Use these three values to calculate the corresponding statistical power (using pwr) for detecting a difference given your group sample sizes. You should end up with an interquartile range of power.
Reflect on how considering the interquartile range captures the most likely values of the effect size and how this uncertainty influences estimated power. What are the pitfalls of performing post hoc power calculations and why might it bias our inference about the true power to detect an effect? If you’re unsure, try skimming Post hoc Power is Not Informative for some ideas. Discuss the implications for interpreting results or planning future studies, keeping in mind that extreme bootstrap values can overstate uncertainty, while the 25th–75th percentile range provides a more robust estimate of typical effect sizes.

Let’s revisit the idea of the Winner’s curse we discussed last week.

We will use the same binary grouping variable and numeric outcome. Please use permutation to generate a distribution of Cohen’s d values by shuffling the numeric outcome variable multiple times across groups. What would you expect the mean value of this distribution to be?
What does this distribution represent? You may find it helpful to revisit the RPsychologist visualization.

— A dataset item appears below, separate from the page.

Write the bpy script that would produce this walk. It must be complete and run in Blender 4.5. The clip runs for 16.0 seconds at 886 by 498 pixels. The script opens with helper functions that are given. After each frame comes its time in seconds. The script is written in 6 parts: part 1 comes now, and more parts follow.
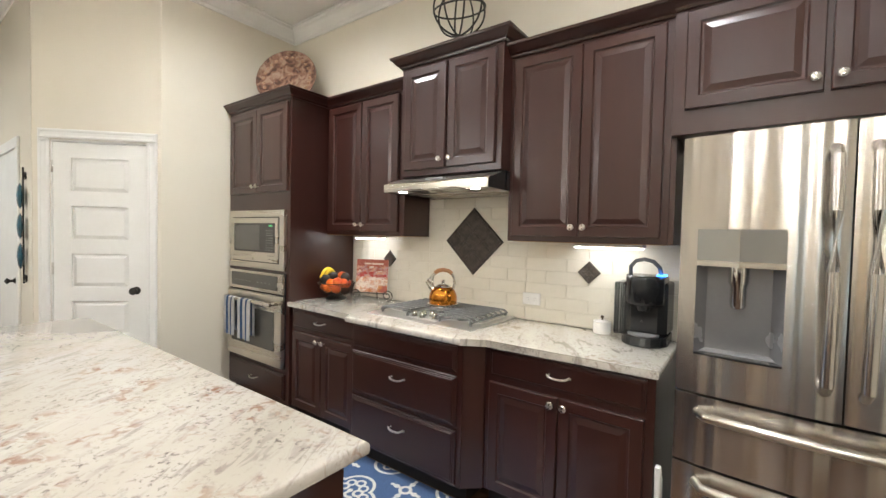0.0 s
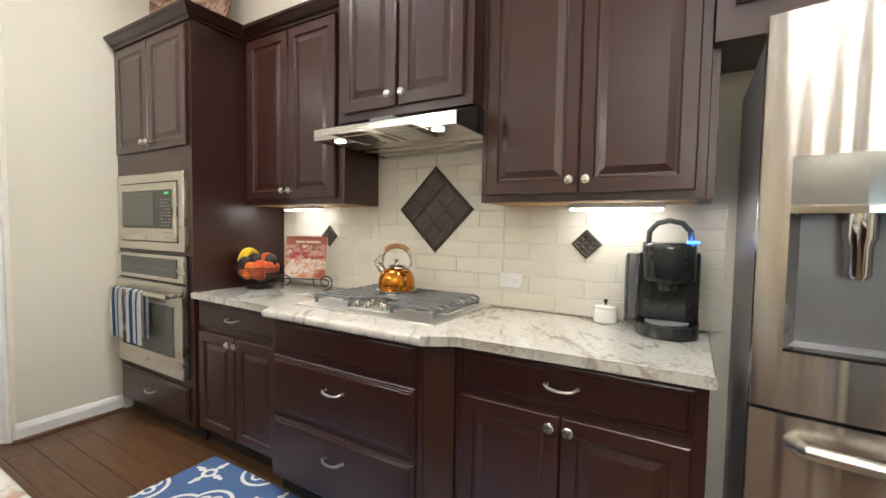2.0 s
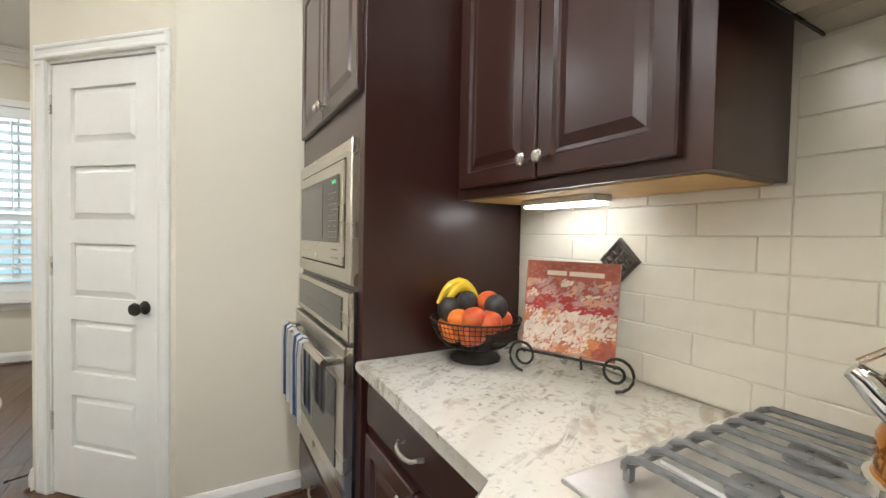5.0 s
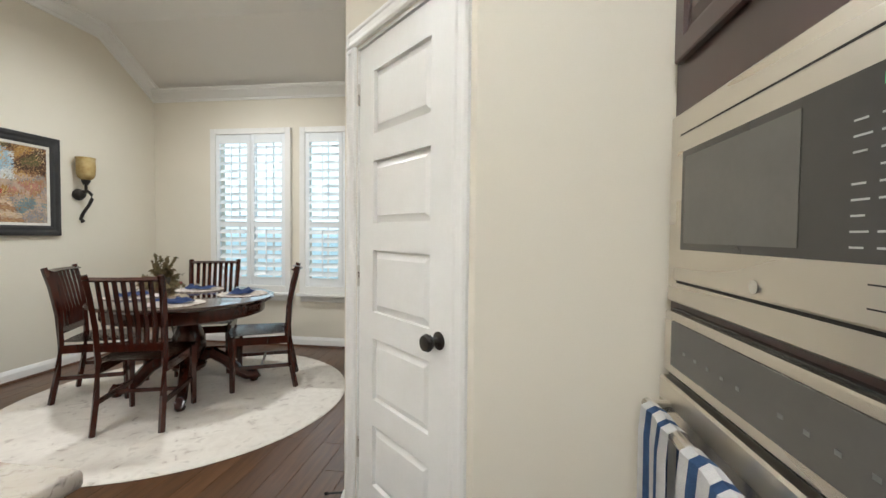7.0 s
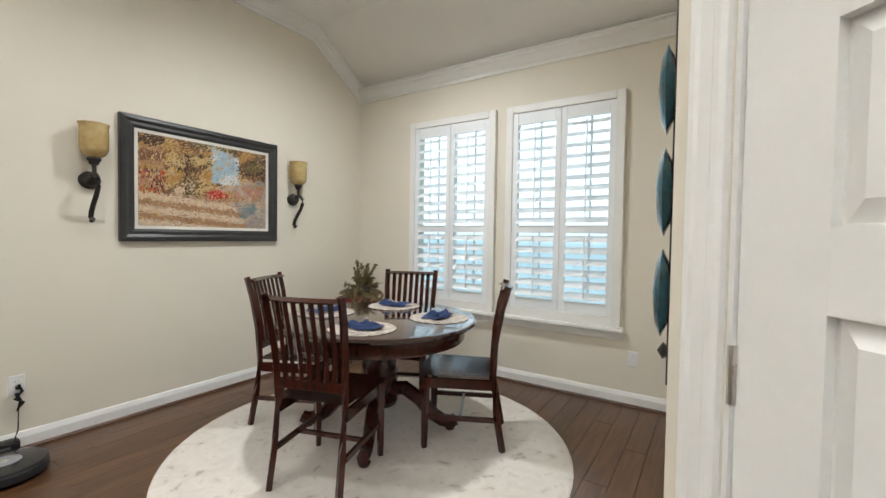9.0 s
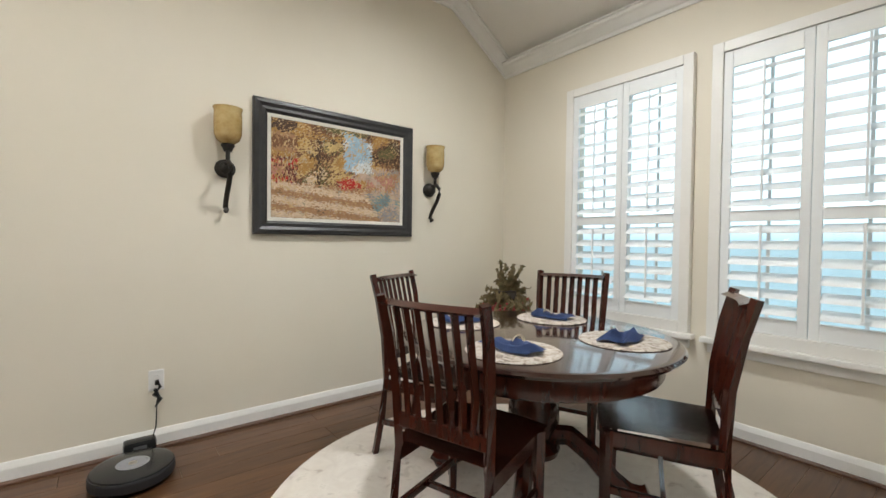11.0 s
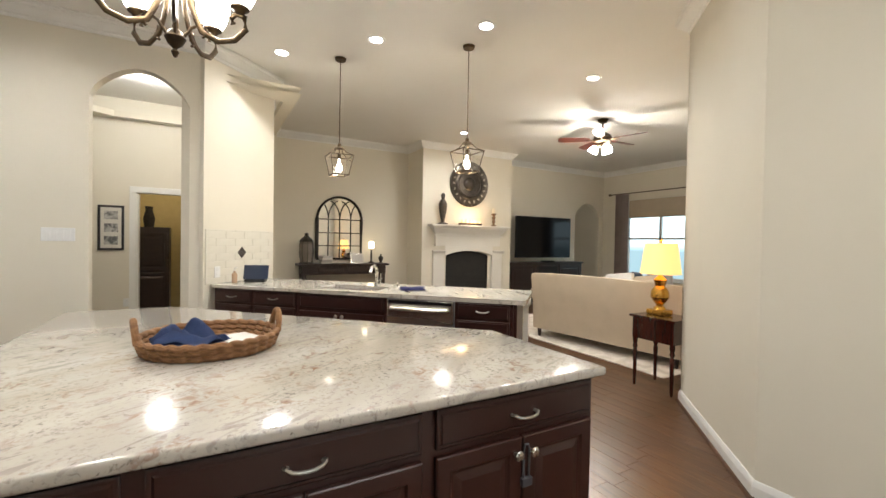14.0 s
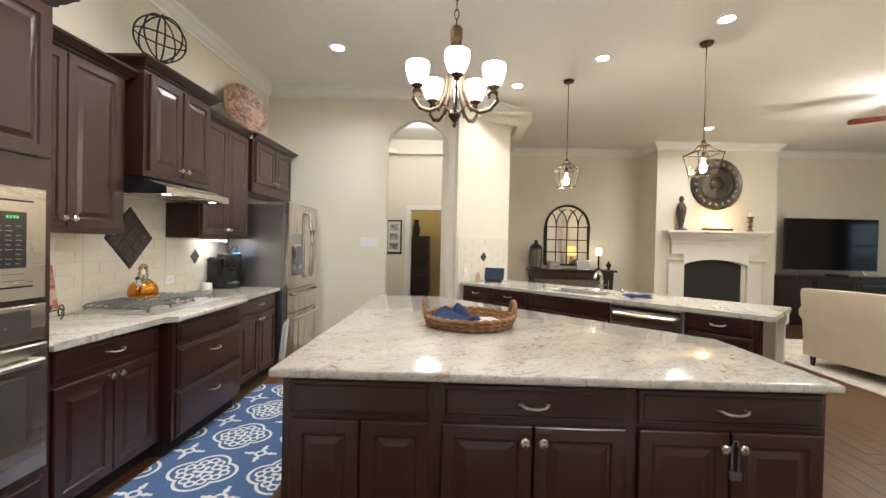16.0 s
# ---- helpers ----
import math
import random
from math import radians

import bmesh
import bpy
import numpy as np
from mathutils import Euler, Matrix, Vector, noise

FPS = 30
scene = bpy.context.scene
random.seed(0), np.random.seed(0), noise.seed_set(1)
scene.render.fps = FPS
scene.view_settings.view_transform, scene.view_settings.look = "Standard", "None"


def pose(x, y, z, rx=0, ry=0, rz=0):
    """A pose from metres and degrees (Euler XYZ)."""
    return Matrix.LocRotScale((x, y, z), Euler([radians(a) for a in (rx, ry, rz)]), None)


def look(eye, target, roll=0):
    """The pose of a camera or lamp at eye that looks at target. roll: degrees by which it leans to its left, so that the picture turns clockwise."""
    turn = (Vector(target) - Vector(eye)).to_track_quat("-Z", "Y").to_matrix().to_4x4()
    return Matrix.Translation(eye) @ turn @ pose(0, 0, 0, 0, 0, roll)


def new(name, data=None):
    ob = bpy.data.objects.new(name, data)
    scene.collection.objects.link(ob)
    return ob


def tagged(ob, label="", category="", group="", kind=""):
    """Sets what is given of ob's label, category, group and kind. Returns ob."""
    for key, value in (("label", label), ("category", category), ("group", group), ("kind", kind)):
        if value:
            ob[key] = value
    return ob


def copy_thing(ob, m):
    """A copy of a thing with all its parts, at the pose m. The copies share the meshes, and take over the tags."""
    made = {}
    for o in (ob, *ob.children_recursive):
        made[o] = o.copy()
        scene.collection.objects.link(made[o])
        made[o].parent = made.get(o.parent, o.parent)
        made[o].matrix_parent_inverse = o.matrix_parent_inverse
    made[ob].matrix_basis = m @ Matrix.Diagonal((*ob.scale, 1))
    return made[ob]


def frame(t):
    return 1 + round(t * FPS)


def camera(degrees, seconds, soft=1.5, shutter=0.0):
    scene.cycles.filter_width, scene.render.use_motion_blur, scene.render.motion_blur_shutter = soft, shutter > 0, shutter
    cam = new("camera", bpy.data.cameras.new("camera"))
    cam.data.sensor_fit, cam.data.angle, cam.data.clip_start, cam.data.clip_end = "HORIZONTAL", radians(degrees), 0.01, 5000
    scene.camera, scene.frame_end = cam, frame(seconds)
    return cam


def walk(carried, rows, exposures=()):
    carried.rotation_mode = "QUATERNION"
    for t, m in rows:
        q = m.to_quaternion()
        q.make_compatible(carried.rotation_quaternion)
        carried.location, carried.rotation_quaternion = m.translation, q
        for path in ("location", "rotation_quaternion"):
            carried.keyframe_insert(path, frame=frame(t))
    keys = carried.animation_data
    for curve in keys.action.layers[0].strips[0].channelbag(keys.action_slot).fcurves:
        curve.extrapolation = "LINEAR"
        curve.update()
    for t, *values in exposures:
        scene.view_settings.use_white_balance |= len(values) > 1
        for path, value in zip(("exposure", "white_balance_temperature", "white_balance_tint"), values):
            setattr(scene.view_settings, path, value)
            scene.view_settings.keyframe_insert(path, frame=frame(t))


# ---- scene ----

Plot both the bootstrapped sampling distribution of Cohen’s d you generated in Q8 and the distribution of Cohen’s d on the permuted data on the same axes using two geom_density plots. Add a vertical line to the plot marking the mean Cohen’s d in the distribution of bootstrapped samples. Now add lines at the 2.5th and 97.5th percentiles of the distribution of Cohen’s d from the permuted data. What do these two lines represent?
Let’s now explore what happens when you halve your sample. Take the first 50% of your samples of each of your groups and repeat the process of using permutation and bootstrapping to generate two distributions. Plot the distributions and compare the results with the full sample.